Check the listing below for lines that hold "follow". How many are there? Please give only the number.
# Start of Data listing
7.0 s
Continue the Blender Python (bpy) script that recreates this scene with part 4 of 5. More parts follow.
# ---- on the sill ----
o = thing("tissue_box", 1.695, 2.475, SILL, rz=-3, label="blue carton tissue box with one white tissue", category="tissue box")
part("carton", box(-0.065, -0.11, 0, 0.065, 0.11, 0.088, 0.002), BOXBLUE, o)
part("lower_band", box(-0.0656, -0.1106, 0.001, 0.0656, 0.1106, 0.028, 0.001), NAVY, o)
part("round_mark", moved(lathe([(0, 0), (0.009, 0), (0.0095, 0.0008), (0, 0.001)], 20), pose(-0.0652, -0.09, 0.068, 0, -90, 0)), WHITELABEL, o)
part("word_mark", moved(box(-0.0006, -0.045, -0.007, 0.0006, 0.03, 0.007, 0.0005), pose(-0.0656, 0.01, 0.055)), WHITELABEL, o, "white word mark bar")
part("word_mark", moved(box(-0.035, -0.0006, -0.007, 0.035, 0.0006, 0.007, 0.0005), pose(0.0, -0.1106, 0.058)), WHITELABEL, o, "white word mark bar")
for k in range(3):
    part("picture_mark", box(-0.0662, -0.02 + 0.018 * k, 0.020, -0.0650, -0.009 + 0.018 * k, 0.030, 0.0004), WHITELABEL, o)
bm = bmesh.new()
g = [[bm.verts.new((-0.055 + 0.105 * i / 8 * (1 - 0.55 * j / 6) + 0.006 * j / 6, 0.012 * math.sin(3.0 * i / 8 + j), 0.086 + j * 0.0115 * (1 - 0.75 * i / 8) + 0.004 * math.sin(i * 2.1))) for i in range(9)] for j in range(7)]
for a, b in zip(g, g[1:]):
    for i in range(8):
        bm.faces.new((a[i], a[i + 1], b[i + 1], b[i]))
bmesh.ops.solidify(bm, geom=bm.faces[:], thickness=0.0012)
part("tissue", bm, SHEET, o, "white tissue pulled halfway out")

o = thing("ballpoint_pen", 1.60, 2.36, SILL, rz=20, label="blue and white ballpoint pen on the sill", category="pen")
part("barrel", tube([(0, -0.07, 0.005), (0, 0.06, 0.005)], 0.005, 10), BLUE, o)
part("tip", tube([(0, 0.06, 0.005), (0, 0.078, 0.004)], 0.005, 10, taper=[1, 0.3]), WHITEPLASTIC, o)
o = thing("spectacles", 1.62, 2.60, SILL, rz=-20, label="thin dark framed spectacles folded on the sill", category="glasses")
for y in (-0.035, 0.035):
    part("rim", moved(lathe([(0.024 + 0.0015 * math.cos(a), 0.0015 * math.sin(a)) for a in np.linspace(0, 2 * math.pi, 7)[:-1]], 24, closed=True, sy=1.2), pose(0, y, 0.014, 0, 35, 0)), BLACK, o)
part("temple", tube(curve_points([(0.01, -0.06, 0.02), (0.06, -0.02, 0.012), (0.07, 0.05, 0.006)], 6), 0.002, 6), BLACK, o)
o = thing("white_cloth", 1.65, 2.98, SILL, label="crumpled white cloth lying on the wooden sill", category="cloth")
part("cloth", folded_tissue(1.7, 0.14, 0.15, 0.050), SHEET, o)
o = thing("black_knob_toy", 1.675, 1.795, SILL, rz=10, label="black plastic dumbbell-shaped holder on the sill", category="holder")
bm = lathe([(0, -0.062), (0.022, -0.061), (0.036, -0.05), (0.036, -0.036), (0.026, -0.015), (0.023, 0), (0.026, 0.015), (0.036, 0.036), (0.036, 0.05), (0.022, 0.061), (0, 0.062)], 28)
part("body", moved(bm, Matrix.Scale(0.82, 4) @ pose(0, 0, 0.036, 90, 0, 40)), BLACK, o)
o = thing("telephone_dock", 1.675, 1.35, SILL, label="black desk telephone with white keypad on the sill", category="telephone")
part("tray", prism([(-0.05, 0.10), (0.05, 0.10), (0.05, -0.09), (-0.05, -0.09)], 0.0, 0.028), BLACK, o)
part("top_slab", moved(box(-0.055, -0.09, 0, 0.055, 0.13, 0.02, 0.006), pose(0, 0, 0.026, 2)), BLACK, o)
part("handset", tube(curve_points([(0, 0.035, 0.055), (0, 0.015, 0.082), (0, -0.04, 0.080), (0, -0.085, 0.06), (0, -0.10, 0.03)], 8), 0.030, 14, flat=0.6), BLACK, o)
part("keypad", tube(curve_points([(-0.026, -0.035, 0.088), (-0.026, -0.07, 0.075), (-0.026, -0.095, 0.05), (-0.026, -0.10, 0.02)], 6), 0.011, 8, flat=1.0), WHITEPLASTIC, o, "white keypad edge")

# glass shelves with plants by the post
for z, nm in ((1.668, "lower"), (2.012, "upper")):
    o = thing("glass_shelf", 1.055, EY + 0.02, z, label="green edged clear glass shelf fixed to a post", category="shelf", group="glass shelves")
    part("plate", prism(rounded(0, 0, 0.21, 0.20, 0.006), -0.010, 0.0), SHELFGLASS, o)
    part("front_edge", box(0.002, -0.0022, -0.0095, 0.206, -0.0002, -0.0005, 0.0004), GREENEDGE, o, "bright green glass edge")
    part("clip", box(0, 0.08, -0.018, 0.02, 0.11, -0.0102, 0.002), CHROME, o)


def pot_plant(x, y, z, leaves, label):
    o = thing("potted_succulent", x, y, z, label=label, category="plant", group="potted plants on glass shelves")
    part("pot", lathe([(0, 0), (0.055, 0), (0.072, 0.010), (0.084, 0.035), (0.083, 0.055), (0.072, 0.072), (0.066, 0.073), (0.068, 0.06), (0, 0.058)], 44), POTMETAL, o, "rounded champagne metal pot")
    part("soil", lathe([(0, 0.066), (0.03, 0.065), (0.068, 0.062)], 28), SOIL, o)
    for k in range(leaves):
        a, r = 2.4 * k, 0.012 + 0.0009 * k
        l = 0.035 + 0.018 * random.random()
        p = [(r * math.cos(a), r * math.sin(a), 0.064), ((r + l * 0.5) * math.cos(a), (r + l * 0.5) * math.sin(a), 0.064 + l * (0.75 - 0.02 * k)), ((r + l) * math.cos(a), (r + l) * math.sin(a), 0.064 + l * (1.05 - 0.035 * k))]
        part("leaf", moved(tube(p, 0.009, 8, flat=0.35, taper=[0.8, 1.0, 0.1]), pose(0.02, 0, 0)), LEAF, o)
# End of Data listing
# Start of Data listing
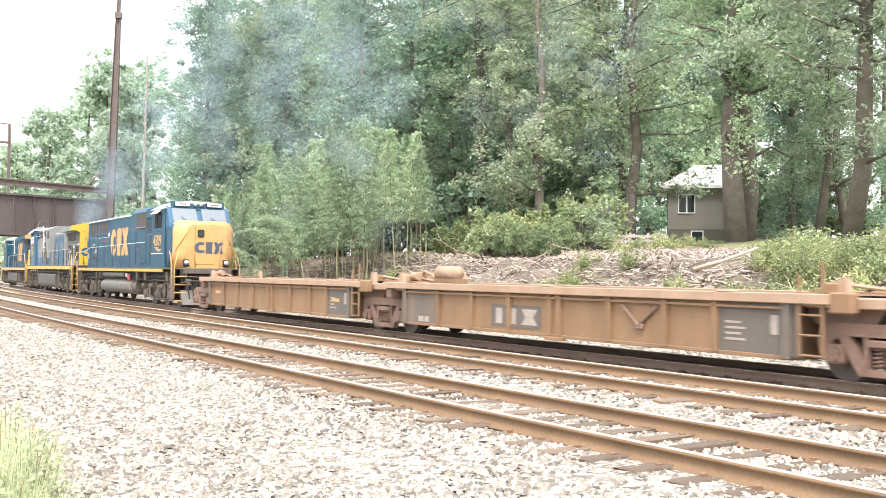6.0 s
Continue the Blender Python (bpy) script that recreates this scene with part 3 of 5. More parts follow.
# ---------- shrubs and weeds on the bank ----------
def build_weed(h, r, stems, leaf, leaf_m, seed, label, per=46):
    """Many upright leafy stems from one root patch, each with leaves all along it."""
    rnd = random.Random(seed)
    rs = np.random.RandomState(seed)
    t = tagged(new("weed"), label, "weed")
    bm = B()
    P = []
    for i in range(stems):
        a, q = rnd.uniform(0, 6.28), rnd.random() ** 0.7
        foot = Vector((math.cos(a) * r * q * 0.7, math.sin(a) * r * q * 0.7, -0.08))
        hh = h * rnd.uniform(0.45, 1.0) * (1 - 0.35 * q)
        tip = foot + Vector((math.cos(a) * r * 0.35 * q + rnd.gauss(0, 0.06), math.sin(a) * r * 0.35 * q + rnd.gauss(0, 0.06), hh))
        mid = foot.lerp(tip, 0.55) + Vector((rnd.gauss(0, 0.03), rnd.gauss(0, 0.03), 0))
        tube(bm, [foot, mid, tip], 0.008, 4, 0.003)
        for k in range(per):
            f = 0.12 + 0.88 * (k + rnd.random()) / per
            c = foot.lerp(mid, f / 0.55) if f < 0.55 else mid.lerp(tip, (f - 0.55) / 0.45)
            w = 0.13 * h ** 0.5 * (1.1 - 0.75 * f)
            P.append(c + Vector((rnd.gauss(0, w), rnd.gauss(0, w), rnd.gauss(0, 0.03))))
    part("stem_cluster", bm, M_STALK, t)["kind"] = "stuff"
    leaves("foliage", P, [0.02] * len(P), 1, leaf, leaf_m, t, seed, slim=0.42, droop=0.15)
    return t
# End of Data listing
# Start of Data listing
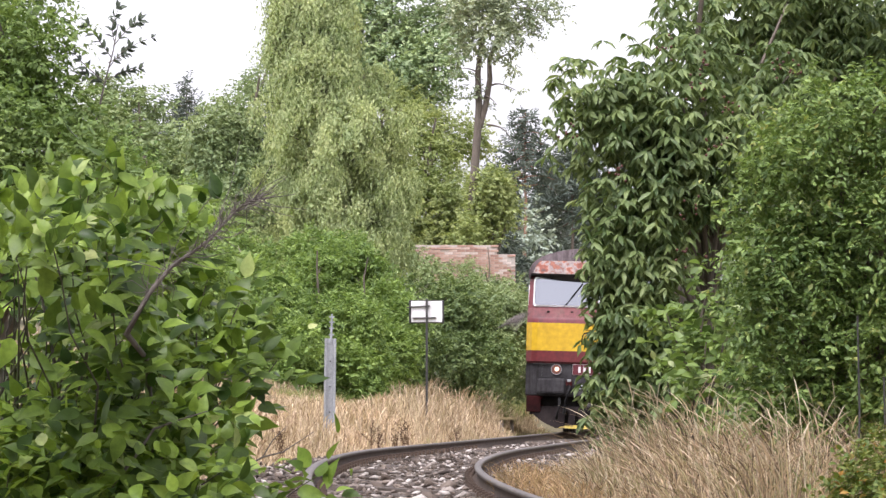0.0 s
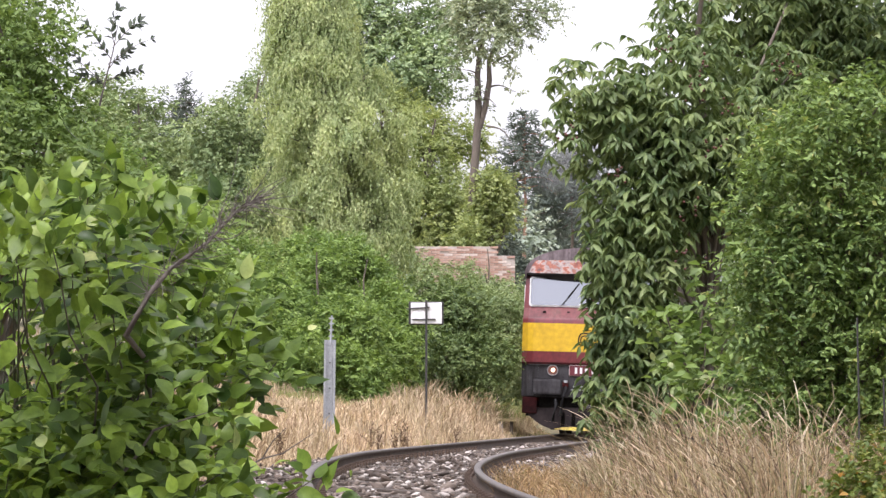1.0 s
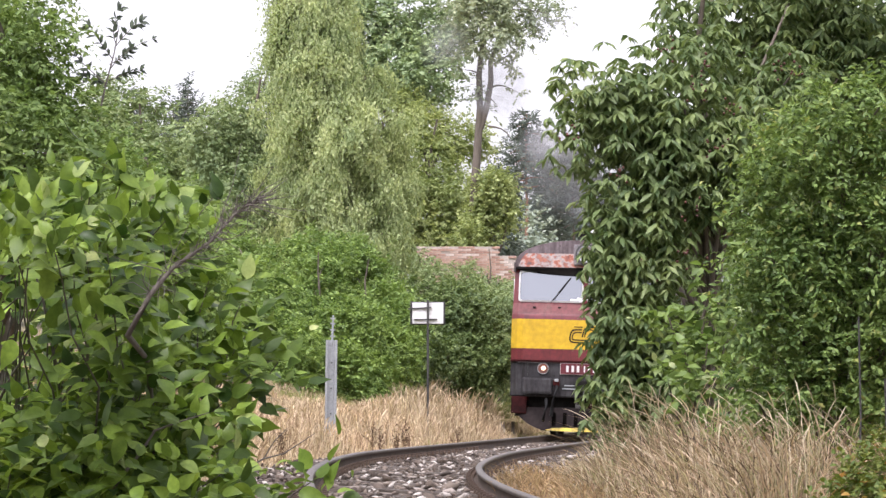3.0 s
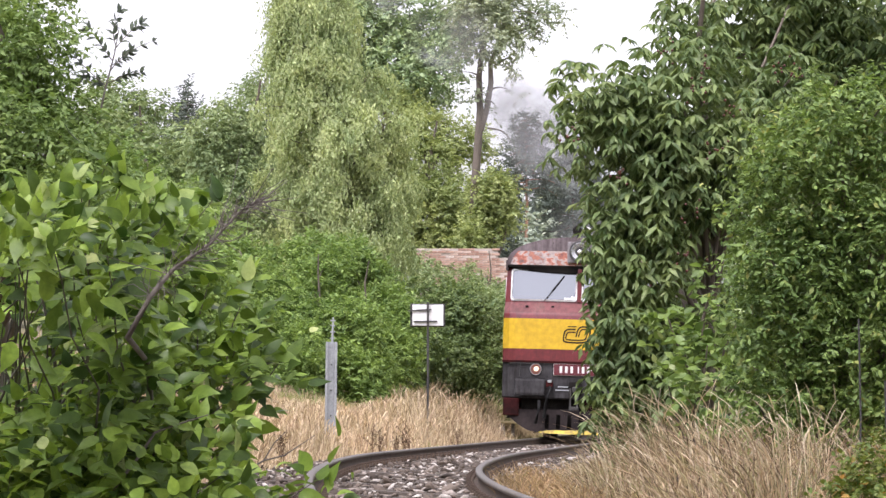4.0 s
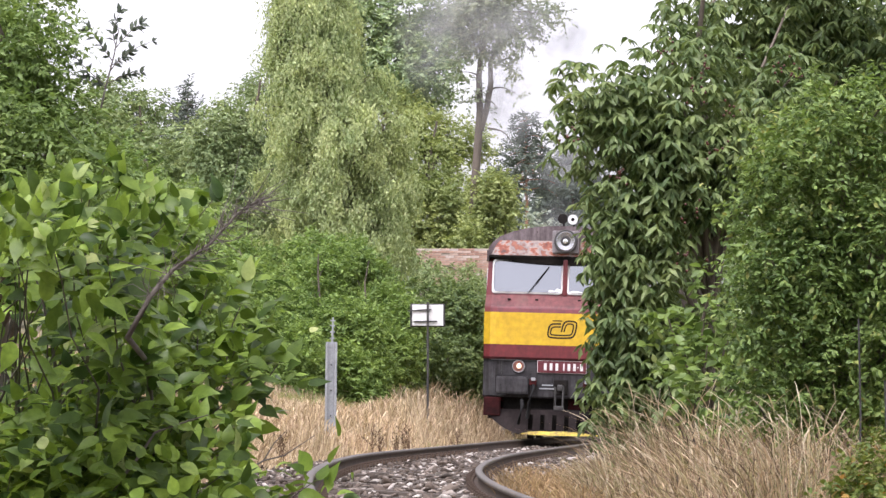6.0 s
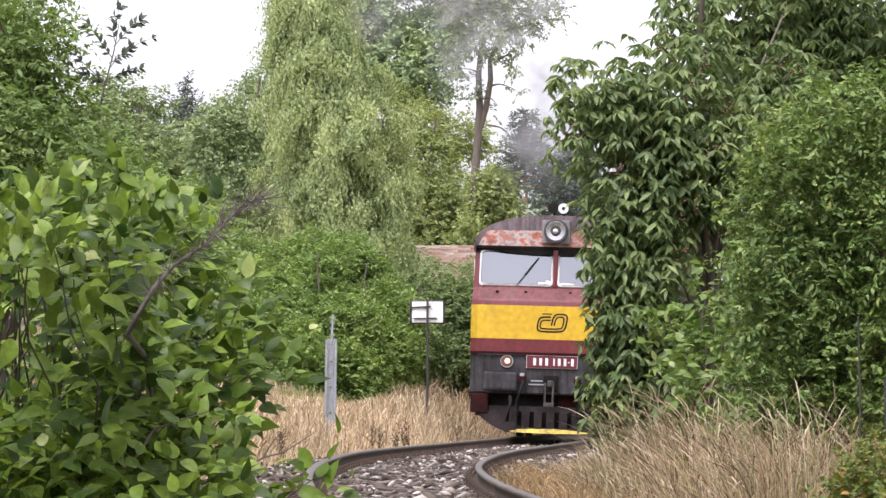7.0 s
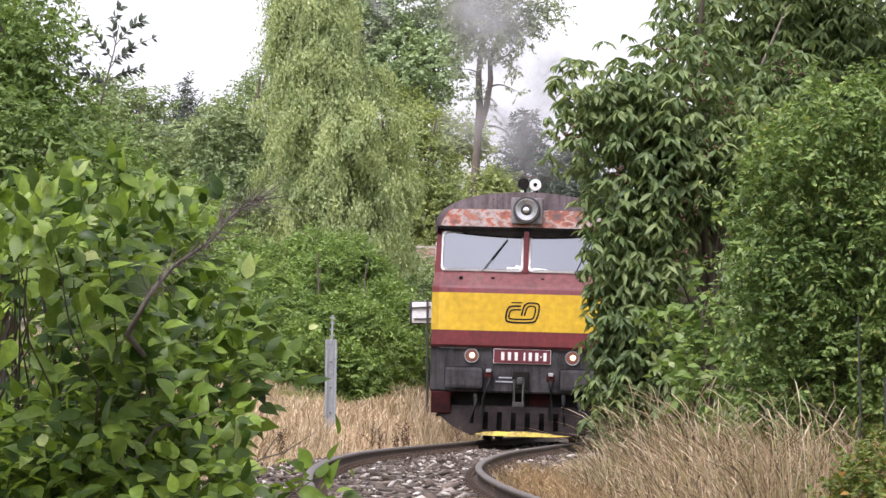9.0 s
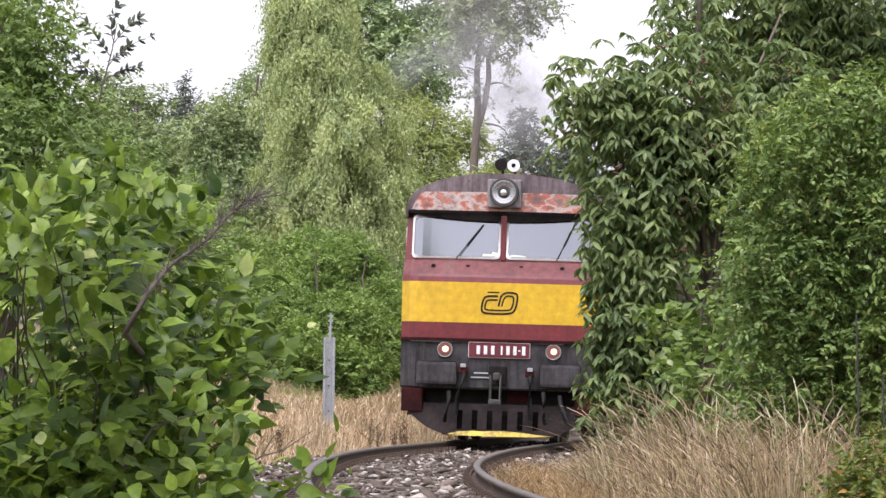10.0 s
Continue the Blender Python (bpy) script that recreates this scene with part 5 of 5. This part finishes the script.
# End of Data listing
**Solution:**
2